Fellowes was tapped to write the script for the film version of Jonathan Strange
& Mr. Norrell, an overwhelmingly difficult book to adapt, but if there is any
writer up to the task, it is Fellowes. Like Gosford Park and The Young Victoria,
Strange & Norrell would be incomprehensible on screen without Fellowes's sure
hand with the mores of the gentlemanly class in the 19th century.
Past Imperfect, however, is of the present and the recent past. The narrator of
the book, an English novelist of middling success, who gets an unexpected
letter from a former friend, Damian Baxter. The "former" is an understatement
-- they parted in rage and have not seen each other since 1972.
Since then, Damian has become fabulously rich, and what he wants from the
narrator is his help. It seems Damian is dying, and has evidence that he might
be the father of a child from the era when the two of them were friends. The
narrator knows all the principal players in the old story, and so he is the only
one who has a chance of talking to everyone and finding out the truth.
Why? So Damian can leave most of his half-a-trillion-dollar fortune to his only
offspring.
The quest is successful, in the end, but not in a way that anyone expects. And
in the process, the narrator comes to understand and forgive Damian, even as
he also understands himself and puts the whole past into perspective.
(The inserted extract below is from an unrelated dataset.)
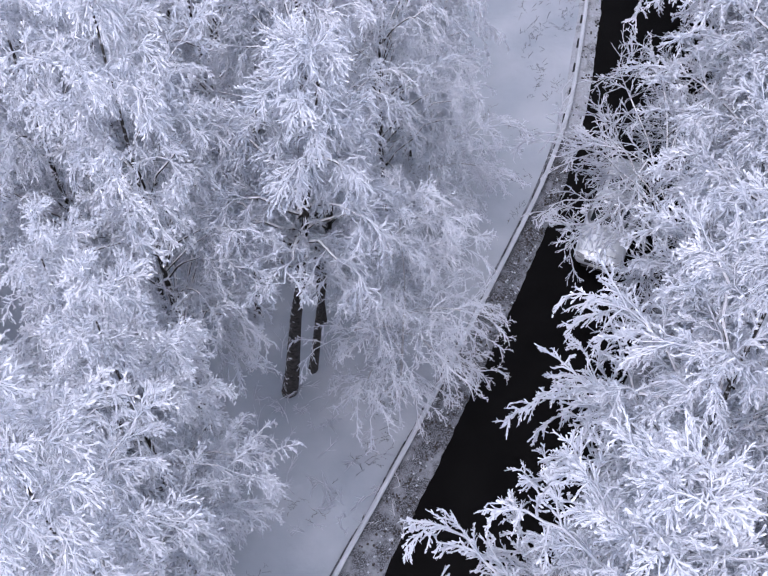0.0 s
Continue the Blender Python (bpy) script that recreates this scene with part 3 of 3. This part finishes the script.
    for y in wheels:
        for end in (-1, 1):
            hub = lathe("wheel", [(wheel_r * 0.3, -0.1), (wheel_r * 0.62, -0.1), (wheel_r * 0.62, 0.1), (wheel_r * 0.3, 0.1)], 20, TRIM, thing, pose(end * (wide - 0.1), y, wheel_r))
            lathe("tyre", [(wheel_r * 0.62, -0.105), (wheel_r * 0.93, -0.11), (wheel_r, -0.07), (wheel_r, 0.07), (wheel_r * 0.93, 0.11), (wheel_r * 0.62, 0.105)], 24, RUBBER, hub, pose(0, 0, 0))
            lathe("rim", [(0.03, 0.118), (wheel_r * 0.2, 0.112), (wheel_r * 0.58, 0.104), (wheel_r * 0.61, 0.11), (wheel_r * 0.61, 0.09)], 20, ALLOY, hub, pose(0, 0, 0, 0, 0, 0 if end > 0 else 180))
    return tagged(thing, label, "car", "vehicles on the road")


vehicle("minivan", "silver minivan standing on the wet road", paint("silver_paint", (0.5, 0.52, 0.54)),
        [(-2.66, 0.78, 0.5, 0.95), (-2.56, 0.86, 0.32, 1.02), (-1.4, 0.89, 0.26, 1.05), (0.2, 0.89, 0.26, 1.05), (1.5, 0.885, 0.26, 1.03), (2.15, 0.86, 0.28, 0.97), (2.5, 0.8, 0.32, 0.86), (2.66, 0.7, 0.4, 0.72)],
        [(1.0, -2.6, 2.0, 0.88), (1.45, -2.54, 1.5, 0.85), (1.76, -2.48, 1.1, 0.8), (1.86, -2.4, 0.92, 0.745), (1.9, -2.2, 0.7, 0.65)],
        pose(10.2, 89.0, 0.03, 0, 0, 179), (-1.55, 1.75), 0.32, rails=True, indicator=True)
vehicle("sport_utility_car", "pale silver car with a sunroof under the frosted branches", paint("pale_silver_paint", (0.62, 0.66, 0.7)),
        [(-2.3, 0.76, 0.6, 1.0), (-2.2, 0.86, 0.4, 1.05), (-1.2, 0.91, 0.3, 1.08), (0.0, 0.91, 0.3, 1.07), (1.1, 0.9, 0.3, 1.04), (1.9, 0.87, 0.34, 0.98), (2.2, 0.8, 0.4, 0.86), (2.33, 0.7, 0.5, 0.74)],
        [(1.02, -2.2, 0.98, 0.88), (1.4, -2.1, 0.55, 0.82), (1.66, -1.98, 0.22, 0.73), (1.73, -1.85, 0.05, 0.66), (1.75, -1.7, -0.1, 0.58)],
        pose(8.4, 26.6, 0.03, 0, 0, 180 - 21), (-1.4, 1.45), 0.36, roof_window=True, rails=True)

# ---- small growth and lumps on the snow ----


def scatter_tubes(name, spots, mat, label, seed, tall, thick, lean, forks):
    """Dry stems that stand in the snow, as one object."""
    r = np.random.default_rng(seed)
    n = len(spots)
    z = ground_height(spots[:, 0], spots[:, 1])
    base = np.column_stack([spots, z - 0.04])
    head = np.column_stack([r.normal(0, lean, (n, 2)), np.ones(n)])
    one = trace(base, head, tall * r.uniform(0.5, 1.3, n), 4, 0.5, 0.14, r)
    two = shoots(one, forks, 0.3, 1.0, 0.5, 38, 0.2, 3, 0.1, r, 0.2)
    ob = new(name, tube_mesh(name, [(one, taper(one, thick, thick * 0.6, r), 4), (two, taper(two, thick * 0.7, thick * 0.4, r), 3)], mat))
    return tagged(ob, label, "dry plants", kind="stuff")


rs = np.random.default_rng(21)
sy = rs.uniform(54, 76, 420)
scatter_tubes("frosted_shrubs", np.column_stack([right_edge(sy) + bank_width(sy) + 0.5 + np.abs(rs.normal(0, 1.7, 420)), sy]), THIN_FROST, "fine frosted shrubs on the snowy slope", 34, 1.2, 0.012, 0.4, 9)
tuft = rs.uniform(11, 56, 62)
sy = np.repeat(tuft, 9) + rs.normal(0, 0.32, 558)
away = np.repeat(0.3 + np.abs(rs.normal(0.2, 1.6, 62)), 9) + np.abs(rs.normal(0, 0.22, 558))
scatter_tubes("dry_stems", np.column_stack([rail_line(sy) - away, sy]), STEM, "dark dry stems poking out of the snow", 31, 0.3, 0.006, 1.1, 3)
sy = rs.uniform(14, 26, 130)
scatter_tubes("frosted_shrubs", np.column_stack([rs.normal(-2.0, 1.8, 130), sy]), THIN_FROST, "low frosted shrubs around the old trunks", 32, 0.8, 0.014, 0.5, 6)
sy = rs.uniform(44, 66, 120)
scatter_tubes("dry_stems", np.column_stack([right_edge(sy) + 1.5 + np.abs(rs.normal(0, 1.6, 120)), sy]), STEM, "dark dry stems on the snowy slope", 33, 0.3, 0.007, 1.0, 3)


def clods(name, xs, ys_, zs, size, mat, label, seed):
    """Small lumps of hard snow and grit, as one object."""
    r = np.random.default_rng(seed)
    corner = np.array([(x, y, z) for z in (-0.6, 0.6) for x, y in ((-1, -1), (1, -1), (1, 1), (-1, 1))])
    verts, faces = [], []
    for k, (x, y, z) in enumerate(zip(xs, ys_, zs)):
        s = size * r.uniform(0.4, 1.3)
        spin = r.uniform(0, 3.1)
        c = corner * r.uniform(0.6, 1.1, (8, 3)) * s
        verts += [(x + px * math.cos(spin) - py * math.sin(spin), y + px * math.sin(spin) + py * math.cos(spin), z + pz) for px, py, pz in c]
        faces += [[8 * k + j for j in f] for f in ((3, 2, 1, 0), (4, 5, 6, 7), (0, 1, 5, 4), (1, 2, 6, 5), (2, 3, 7, 6), (3, 0, 4, 7))]
    return tagged(mesh_object(name, verts, faces, mat), label, "snow lumps", kind="stuff")


GRIT = plain("road_grit", (0.07, 0.065, 0.06), 0.95, 0.0, 0.5)
cy = rs.uniform(8, 62, 1500)
cs = rs.uniform(0.1, 1.0, 1500)
kept = (cy < 31) | (rs.uniform(0, 1, 1500) < 0.3)
cy, cs = cy[kept], cs[kept]
cx = rail_line(cy) * (1 - cs) + left_edge(cy) * cs
clods("grit_clods", cx, cy, 0.05 + 0.15 * np.sin(np.pi * cs ** 0.8), 0.035, GRIT, "dark grit lumps in the ploughed snow", 41)
cy = rs.uniform(8, 70, 500)
cs = rs.beta(2, 1.4, 500)
clods("snow_clods", rail_line(cy) * (1 - cs) + (left_edge(cy) - 0.02) * cs, cy, 0.05 + 0.13 * np.sin(np.pi * cs ** 0.8), 0.03, SNOW_CAP, "lumps of hard white snow at the road edge", 42)
cy = rs.uniform(44, 72, 700)
cs = rs.uniform(0.02, 0.95, 700)
cx = right_edge(cy) + cs * 0.8 * bank_width(cy)
clods("slush_clods", cx, cy, ground_height(cx, cy) + 0.13, 0.05, BROWN_SNOW, "lumps of brown frozen slush on the bank", 43)
cy = 48 + 19 * rs.beta(1.3, 1.2, 900)
cs = np.where(rs.uniform(0, 1, 900) < 0.45, 0.5 + rs.normal(0, 0.2, 900) * rs.uniform(0.2, 1, 900), rs.beta(1.0, 2.0, 900))
cx = right_edge(cy) + np.clip(cs, 0.02, 1.1) * (bank_width(cy) + np.interp(cy, [49, 60, 66], [0, 0.2, 0.9]))
clods("dirt_clods", cx, cy, np.maximum(ground_height(cx, cy), ground_height(cx, cy) + 0.02 + 0.17 * np.sin(np.pi * np.clip(cs, 0, 1) ** 0.7)), 0.032, GRIT, "dark earth lumps strewn over the ploughed snow", 44)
As a novel of the upper classes, Past Imperfect works, I must say, perfectly; but
it is much more than that, as Fellowes takes us movingly through the
narrator's discovery and redefinition of the meaning of his own life. The climax
of the book is not the discovery of the identity of Damian's child -- it is our
finally getting to see the terrible moment when all the friendships broke apart
in a house in Portugal in 1972.
That scene is done so brilliantly that I long to watch it performed by the kind of
excellent actors who tend to appear in films scripted by Julian Fellowes. So
even as he is one of the writers of first resort to adapt other people's books to
the screen, I hope he will also adapt his own. No one can do it better.